* Your objective *
Reproduce precisely the lines of the listing below, starting with the line that contains "made[o].parent = made.get(o.parent, o.parent)" and stopping after the line that contains "scene.view_settings.keyframe_insert(path, frame=frame(t))"; include nothing else.

* Source excerpt *

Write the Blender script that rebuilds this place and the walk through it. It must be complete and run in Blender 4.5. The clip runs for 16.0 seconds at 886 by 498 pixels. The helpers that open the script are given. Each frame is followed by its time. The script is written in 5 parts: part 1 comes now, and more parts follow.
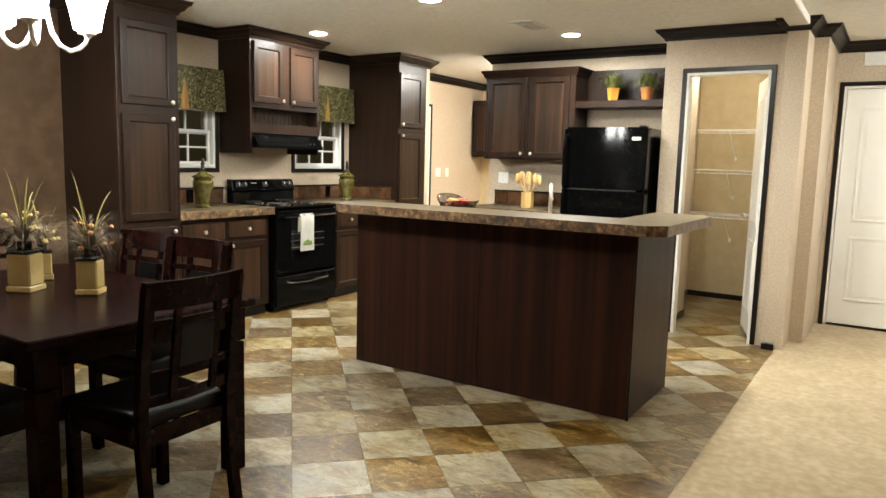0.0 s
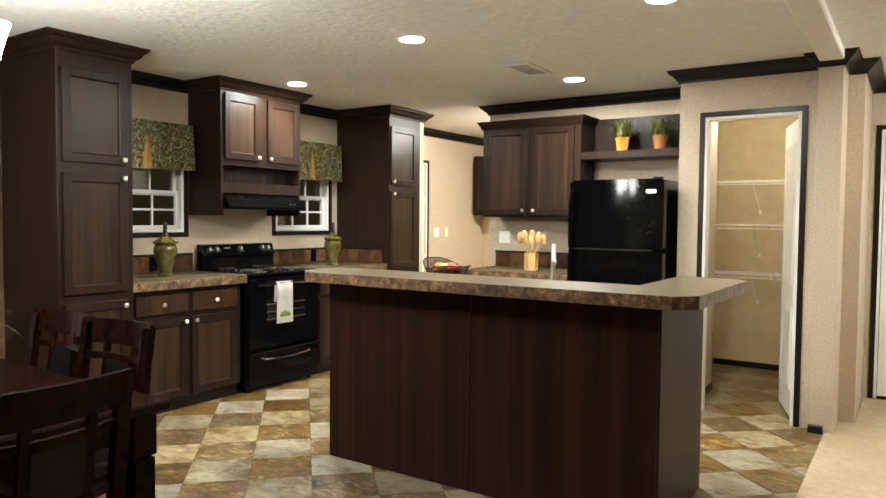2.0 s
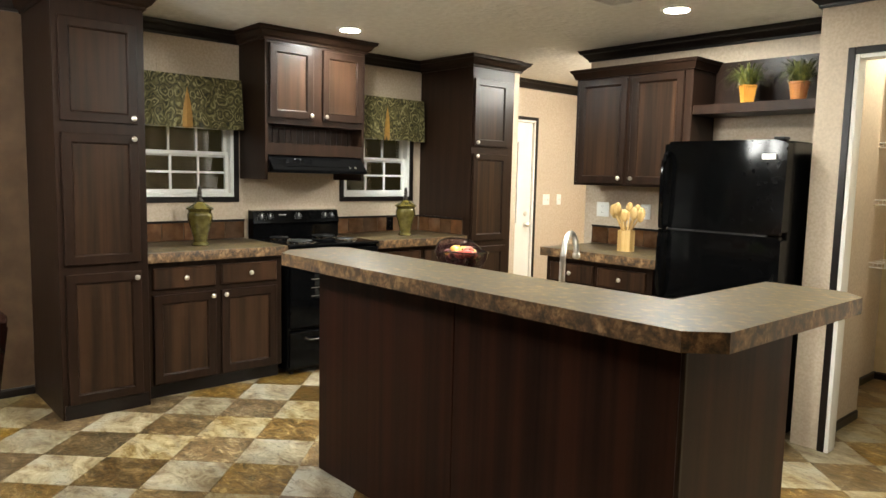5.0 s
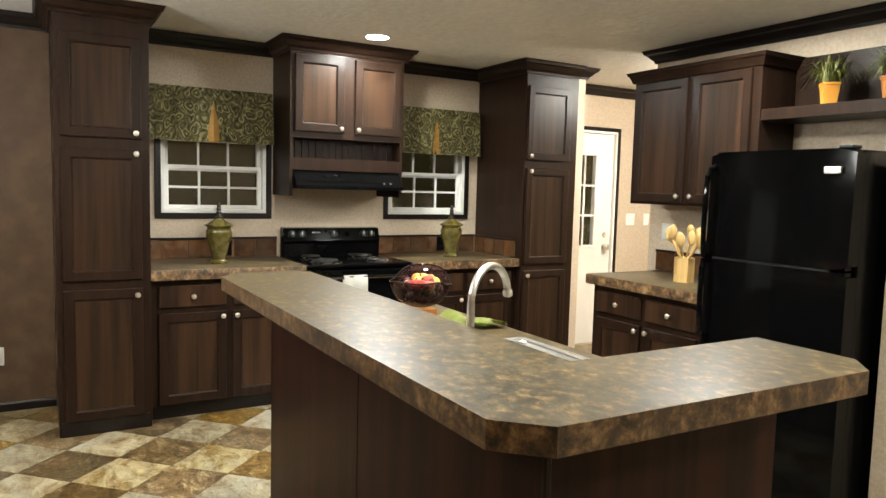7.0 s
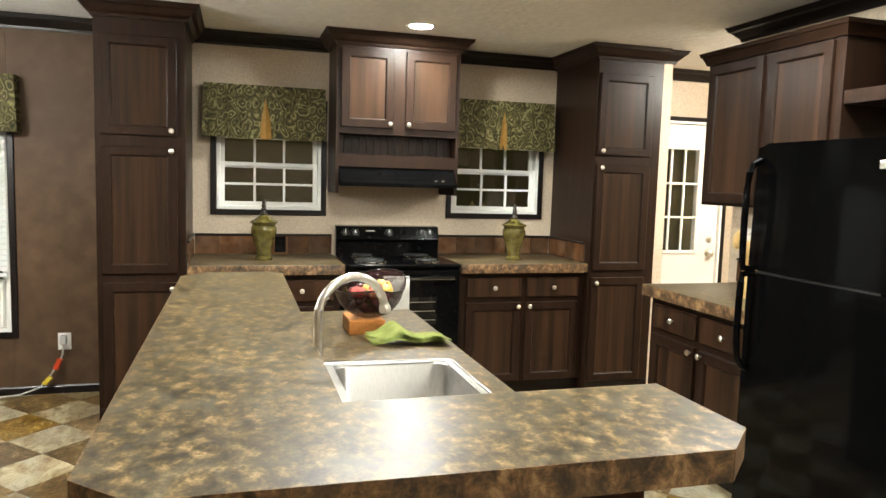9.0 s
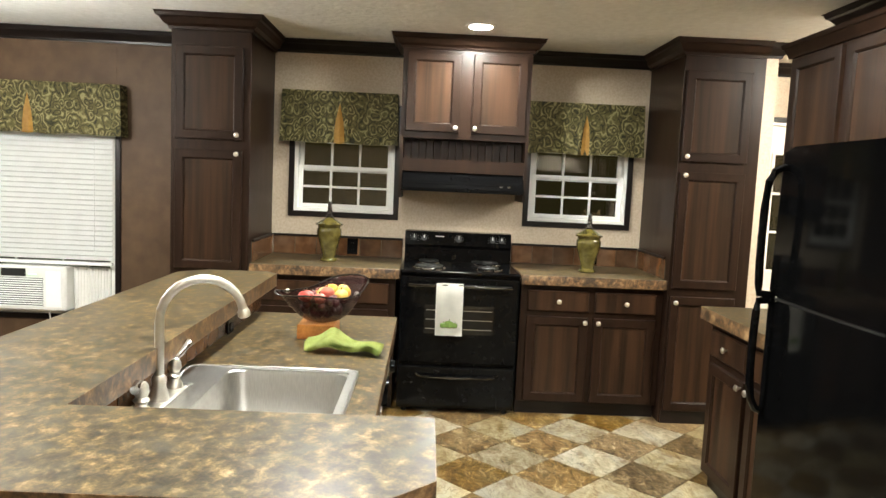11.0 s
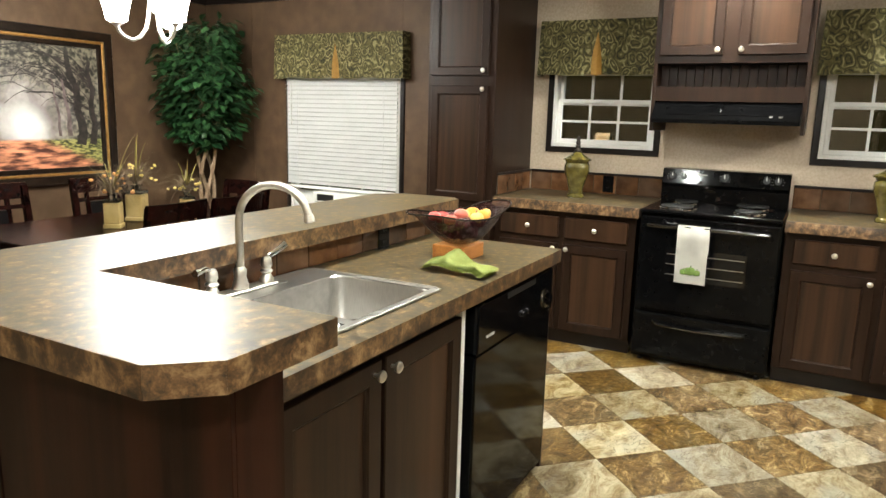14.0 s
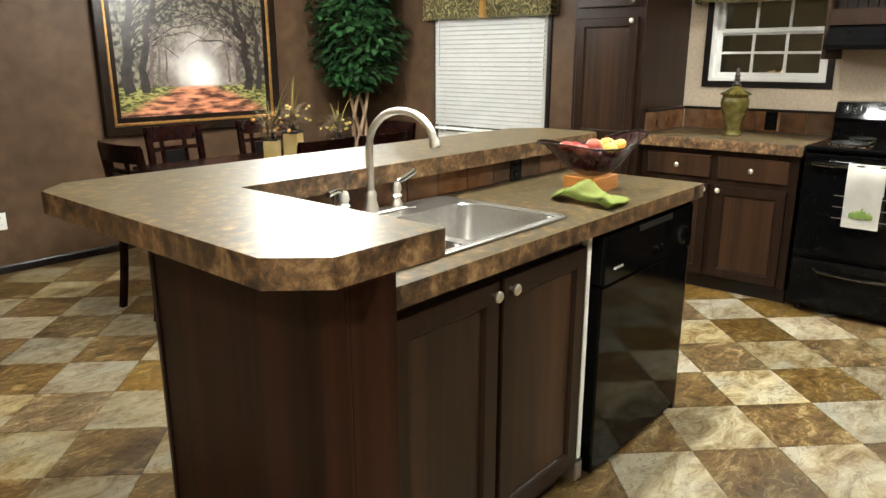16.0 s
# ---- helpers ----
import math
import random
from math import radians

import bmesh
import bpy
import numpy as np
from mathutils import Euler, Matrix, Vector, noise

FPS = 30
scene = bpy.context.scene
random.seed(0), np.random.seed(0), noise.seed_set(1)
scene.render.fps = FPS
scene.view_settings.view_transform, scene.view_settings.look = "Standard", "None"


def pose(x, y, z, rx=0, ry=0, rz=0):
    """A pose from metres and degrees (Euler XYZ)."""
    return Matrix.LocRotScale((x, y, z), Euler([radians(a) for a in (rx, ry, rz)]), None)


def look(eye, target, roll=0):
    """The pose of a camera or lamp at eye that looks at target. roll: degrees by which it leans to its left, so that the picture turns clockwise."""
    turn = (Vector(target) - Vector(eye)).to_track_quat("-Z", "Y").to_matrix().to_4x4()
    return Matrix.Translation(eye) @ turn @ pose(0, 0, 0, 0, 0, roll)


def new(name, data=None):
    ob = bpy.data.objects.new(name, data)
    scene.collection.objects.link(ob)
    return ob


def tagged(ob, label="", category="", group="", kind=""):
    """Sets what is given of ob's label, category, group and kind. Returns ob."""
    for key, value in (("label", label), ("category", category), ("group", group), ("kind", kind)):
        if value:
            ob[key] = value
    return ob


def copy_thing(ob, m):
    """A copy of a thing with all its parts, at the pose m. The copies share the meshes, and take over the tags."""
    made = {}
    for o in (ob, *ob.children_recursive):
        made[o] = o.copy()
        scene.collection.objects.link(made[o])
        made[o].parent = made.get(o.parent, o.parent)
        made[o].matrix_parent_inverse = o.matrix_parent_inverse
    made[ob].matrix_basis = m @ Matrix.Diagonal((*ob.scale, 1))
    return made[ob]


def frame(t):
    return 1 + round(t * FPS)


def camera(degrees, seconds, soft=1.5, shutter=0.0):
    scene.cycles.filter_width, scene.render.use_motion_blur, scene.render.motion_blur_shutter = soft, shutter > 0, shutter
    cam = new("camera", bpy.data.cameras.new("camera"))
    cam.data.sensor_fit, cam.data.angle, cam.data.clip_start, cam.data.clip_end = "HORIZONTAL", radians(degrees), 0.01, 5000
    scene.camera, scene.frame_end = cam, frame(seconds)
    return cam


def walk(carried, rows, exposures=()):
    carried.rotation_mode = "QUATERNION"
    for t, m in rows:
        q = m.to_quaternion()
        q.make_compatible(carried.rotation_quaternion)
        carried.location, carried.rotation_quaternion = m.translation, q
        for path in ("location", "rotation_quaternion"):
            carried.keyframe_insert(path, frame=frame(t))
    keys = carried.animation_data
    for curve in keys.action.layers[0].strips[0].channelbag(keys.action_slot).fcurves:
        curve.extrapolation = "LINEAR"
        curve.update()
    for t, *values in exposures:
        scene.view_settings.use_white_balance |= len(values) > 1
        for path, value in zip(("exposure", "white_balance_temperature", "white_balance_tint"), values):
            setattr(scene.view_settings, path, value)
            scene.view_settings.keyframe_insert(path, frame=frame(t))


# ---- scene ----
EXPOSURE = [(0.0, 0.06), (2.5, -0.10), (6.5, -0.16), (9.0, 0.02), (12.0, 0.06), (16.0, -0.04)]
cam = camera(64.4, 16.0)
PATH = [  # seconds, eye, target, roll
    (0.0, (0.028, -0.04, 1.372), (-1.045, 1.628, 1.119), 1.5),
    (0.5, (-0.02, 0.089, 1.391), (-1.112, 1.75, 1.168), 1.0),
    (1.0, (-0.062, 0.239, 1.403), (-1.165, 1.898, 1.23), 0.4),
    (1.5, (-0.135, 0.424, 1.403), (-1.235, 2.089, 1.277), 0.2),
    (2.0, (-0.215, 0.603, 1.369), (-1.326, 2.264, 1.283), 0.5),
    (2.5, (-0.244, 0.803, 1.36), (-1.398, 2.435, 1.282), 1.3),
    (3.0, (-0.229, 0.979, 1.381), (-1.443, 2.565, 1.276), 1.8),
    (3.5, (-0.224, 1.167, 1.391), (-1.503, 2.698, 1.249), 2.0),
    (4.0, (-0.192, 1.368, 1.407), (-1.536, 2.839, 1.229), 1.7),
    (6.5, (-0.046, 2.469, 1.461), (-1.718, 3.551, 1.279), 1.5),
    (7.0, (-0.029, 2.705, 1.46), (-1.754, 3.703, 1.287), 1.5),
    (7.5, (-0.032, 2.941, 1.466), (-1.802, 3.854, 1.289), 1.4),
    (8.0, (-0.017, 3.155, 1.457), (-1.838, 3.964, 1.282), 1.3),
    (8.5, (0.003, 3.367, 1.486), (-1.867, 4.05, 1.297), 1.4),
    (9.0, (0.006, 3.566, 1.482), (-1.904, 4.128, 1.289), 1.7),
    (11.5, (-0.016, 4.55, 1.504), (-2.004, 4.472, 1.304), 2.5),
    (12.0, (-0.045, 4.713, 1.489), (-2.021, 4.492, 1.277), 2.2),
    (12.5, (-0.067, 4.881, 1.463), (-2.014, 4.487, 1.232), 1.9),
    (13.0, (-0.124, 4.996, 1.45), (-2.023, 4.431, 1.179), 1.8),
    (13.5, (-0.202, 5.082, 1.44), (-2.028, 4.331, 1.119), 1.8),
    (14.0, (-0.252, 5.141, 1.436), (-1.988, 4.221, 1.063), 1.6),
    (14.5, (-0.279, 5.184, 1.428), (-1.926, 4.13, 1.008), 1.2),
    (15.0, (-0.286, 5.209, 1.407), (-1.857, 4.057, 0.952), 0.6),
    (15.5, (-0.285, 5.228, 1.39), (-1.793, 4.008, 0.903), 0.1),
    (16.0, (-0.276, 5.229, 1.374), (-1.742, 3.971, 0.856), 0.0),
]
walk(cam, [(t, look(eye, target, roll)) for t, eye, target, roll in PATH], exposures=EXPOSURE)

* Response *
        made[o].parent = made.get(o.parent, o.parent)
        made[o].matrix_parent_inverse = o.matrix_parent_inverse
    made[ob].matrix_basis = m @ Matrix.Diagonal((*ob.scale, 1))
    return made[ob]


def frame(t):
    return 1 + round(t * FPS)


def camera(degrees, seconds, soft=1.5, shutter=0.0):
    scene.cycles.filter_width, scene.render.use_motion_blur, scene.render.motion_blur_shutter = soft, shutter > 0, shutter
    cam = new("camera", bpy.data.cameras.new("camera"))
    cam.data.sensor_fit, cam.data.angle, cam.data.clip_start, cam.data.clip_end = "HORIZONTAL", radians(degrees), 0.01, 5000
    scene.camera, scene.frame_end = cam, frame(seconds)
    return cam


def walk(carried, rows, exposures=()):
    carried.rotation_mode = "QUATERNION"
    for t, m in rows:
        q = m.to_quaternion()
        q.make_compatible(carried.rotation_quaternion)
        carried.location, carried.rotation_quaternion = m.translation, q
        for path in ("location", "rotation_quaternion"):
            carried.keyframe_insert(path, frame=frame(t))
    keys = carried.animation_data
    for curve in keys.action.layers[0].strips[0].channelbag(keys.action_slot).fcurves:
        curve.extrapolation = "LINEAR"
        curve.update()
    for t, *values in exposures:
        scene.view_settings.use_white_balance |= len(values) > 1
        for path, value in zip(("exposure", "white_balance_temperature", "white_balance_tint"), values):
            setattr(scene.view_settings, path, value)
            scene.view_settings.keyframe_insert(path, frame=frame(t))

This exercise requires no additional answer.